Homeless get time to shine with Shakespeare
Shakespeare at the Shelter takes the working homeless, an often invisible population, and puts them square in the spotlight.
This is the third year for Shakespeare at the Shelter’s theatrical production, in which present and former residents of Our House, a shelter that provides housing, job training, education and children’s programs for the working homeless in the community, put their spin on the Bard.
“I haven’t found anything else like this in the country,” says Joy Ritchey, grants manager for Our House.
Ritchey founded the program in 2012 as a fun, recreational community outreach program.
The production is not a full Shakespeare play, but selected scenes and monologues which, this year, come from Othello, Julius Caesar, Antony and Cleopatra, The Comedy of Errors and A Midsummer Night’s Dream.

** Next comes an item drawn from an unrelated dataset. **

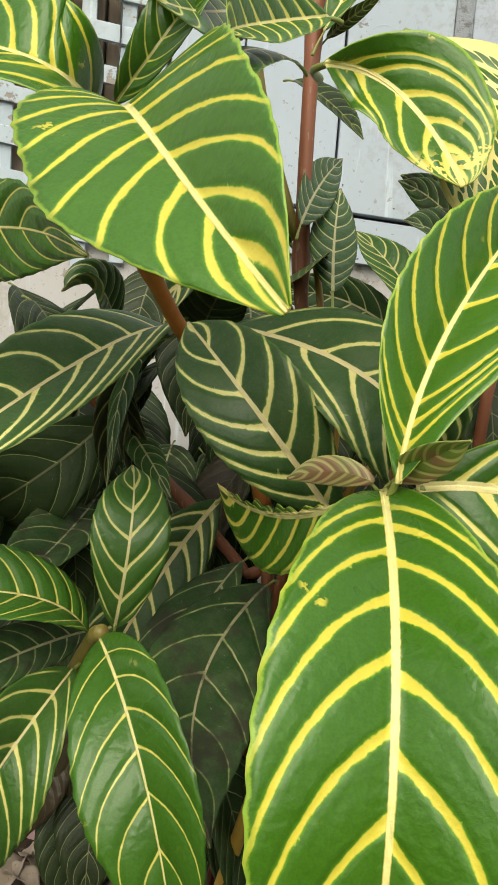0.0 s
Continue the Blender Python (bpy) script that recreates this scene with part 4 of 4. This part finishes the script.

Ritchey says this format works best for the people involved: “That way everybody gets to be the star of their own scene and if somebody moves out or disappears or their work schedule changes, the whole thing doesn’t fall apart. We can keep it up and running.”
Work on the program begins in June with an introduction to Shakespeare with Roslyn Knutson, a former University of Arkansas at Little Rock professor and Shakespeare specialist.
Ritchey explains, “These are Shakespeare games and theater games that get people who are not familiar with Shakespeare or who think they’re not familiar with Shakespeare really oriented in an easy, gentle, fun way.”
They also take a field trip to see a production by the Arkansas Shakespeare Theatre, then begin their rehearsals on Sunday afternoons. Volunteers come in to direct, design and build sets, and the week of the show, the shelter is transformed into a theater with a stage, curtain and professional lighting.
While the production showcases only a small percentage of the shelter’s population, Ritchey says it brings the entire Our House community together: “When it’s show week and we’re disrupting shelter life by having dress rehearsals and having the stage up, my experience has been that everybody who is in the shelter will rally around.”
The play runs 30-40 minutes and then the lights come back on for a group discussion about homelessness.
“Originally, this was a project just to put on a play,” Ritchey says. “What it’s turned into is an opportunity to have a conversation with the community about homelessness and who’s homeless and what it’s like to be homeless. It’s had some great benefits in terms of reaching the community.”
In the past two years, the production has drawn in people who, without it, wouldn’t ever go near a homeless shelter.
“It kind of destigmatizes the idea of a shelter,” Ritchey says. “People from the community come here who otherwise wouldn’t know what a special place this is and how special our residents are.”
In addition to serving as a community outreach and a creative outlet, it’s also a fundraiser, with all money raised going directly to improving shelter life. This year, money will provide needed upgrades for the kitchen, which serves 77,000 meals each year.
While it’s not difficult to draw attention for children’s programs, the Our House adults don’t often get a turn in the spotlight.
“Our adults are this incredible group of people,” Ritchey says. “This is a great way to challenge your ideas about who you think is homeless. These are often very educated people, people with a whole wealth of experience, with all these secret talents that are going untapped because of the struggles of day-to-day life as a homeless person.
“This is a chance to show up and see people shine through.”